Timeline and pricing expectations
The single biggest factor determining how quickly your home sells and how close to asking is where you price it on day one. Below is what the 2026 Palm Beach and Broward luxury market actually shows:
- Slightly under market: Under 30 days, multiple offers likely, often over asking.
- At market value: 30 to 45 days, near-list offers, clean process.
- +5% aspirational: 45 to 90 days, typically one negotiation to close.
- +10% over market: 60 to 120 days, price cuts required.
- +15% over market: 120+ days, sits stale, prints reduction history in MLS.
The reduction history matters. Once a luxury listing shows two or three MLS price cuts, buyers assume something is wrong and offers come in below where a well-priced launch would have landed. Pricing discipline on day one is worth more than any marketing lever downstream.

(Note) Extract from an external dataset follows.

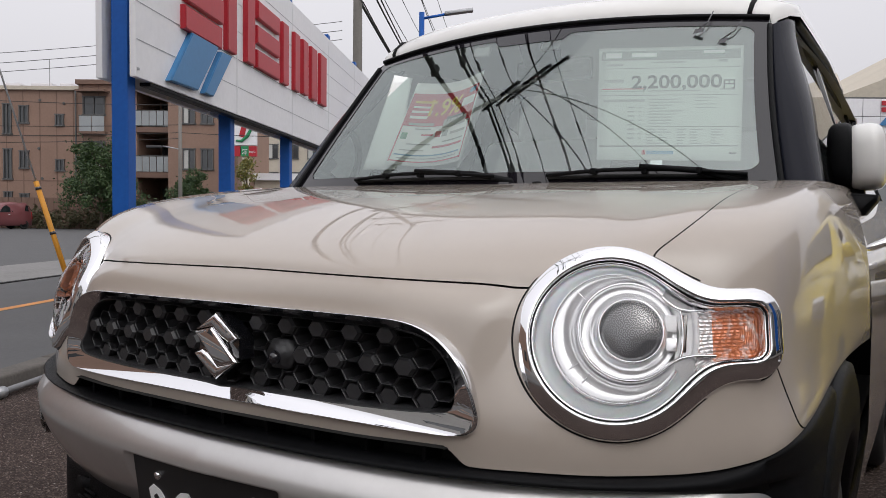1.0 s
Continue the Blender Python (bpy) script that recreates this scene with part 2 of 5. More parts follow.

Frequently asked questions
How long does it take to sell a luxury home in South Florida?
In the 2026 market, correctly priced homes go under contract in about 33 days at roughly 95% of list. Overpriced $2M+ product sits 60 to 120 days and typically takes reductions to close.
What percentage of Palm Beach luxury buyers pay cash?

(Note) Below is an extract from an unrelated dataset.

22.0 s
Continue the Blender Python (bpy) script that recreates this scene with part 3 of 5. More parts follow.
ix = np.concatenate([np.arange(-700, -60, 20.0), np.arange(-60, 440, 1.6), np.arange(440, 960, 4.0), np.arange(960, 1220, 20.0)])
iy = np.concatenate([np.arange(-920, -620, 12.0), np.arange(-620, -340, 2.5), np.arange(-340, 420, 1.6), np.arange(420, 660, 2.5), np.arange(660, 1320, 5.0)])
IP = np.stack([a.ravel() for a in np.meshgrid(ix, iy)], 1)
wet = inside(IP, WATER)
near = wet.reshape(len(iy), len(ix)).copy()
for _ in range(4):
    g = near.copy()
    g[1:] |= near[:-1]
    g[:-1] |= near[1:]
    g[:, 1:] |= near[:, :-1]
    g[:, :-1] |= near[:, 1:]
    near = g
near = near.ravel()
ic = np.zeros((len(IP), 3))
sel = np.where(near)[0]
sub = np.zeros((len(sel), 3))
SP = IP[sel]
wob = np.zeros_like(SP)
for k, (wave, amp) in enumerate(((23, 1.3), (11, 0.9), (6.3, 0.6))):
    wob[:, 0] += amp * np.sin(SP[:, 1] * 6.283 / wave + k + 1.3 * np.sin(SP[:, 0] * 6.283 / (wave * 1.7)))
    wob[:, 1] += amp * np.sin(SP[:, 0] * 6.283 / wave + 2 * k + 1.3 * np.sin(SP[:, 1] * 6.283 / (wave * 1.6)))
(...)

About 49% of Palm Beach closings in June 2026 were cash. That share has held steady through 2026 and materially changes negotiation dynamics.
Do I need professional photography and drone video?
Yes. First impression is roughly 80% of the sale. Buyers scroll 40 to 80 homes online before booking a showing - your media is the audition.
How is commission structured on a Florida listing?
Commission is negotiated per listing, documented in writing, and paid at closing from your proceeds by the title company. Co-broke terms are published explicitly.
Can a listing be sold before it hits MLS?
Yes. Sold-before-listed is a real option through direct broker network outreach to likely buyers before wide launch. Many of my recent Delray, Lighthouse Point, and Boca closings were off-market.
What happens if the buyer's inspection uncovers issues?
Handled well, findings become talking points - credit at closing, seller repairs, or a modest price adjustment. Preparing the file up front means nothing at inspection is a surprise.
How do I handle homestead portability and capital gains?
If you had FL homestead, we plan portability to your next FL home. For federal capital gains, the $250K/$500K primary-residence exclusion and 1031 options should be discussed with your CPA before closing.
What documentation do I need for a waterfront listing?
Standard docs plus dock permits, elevation certificate, seawall condition report, boat lift and piling inspection, flood zone, Base Flood Elevation, and wind/flood/umbrella insurance history.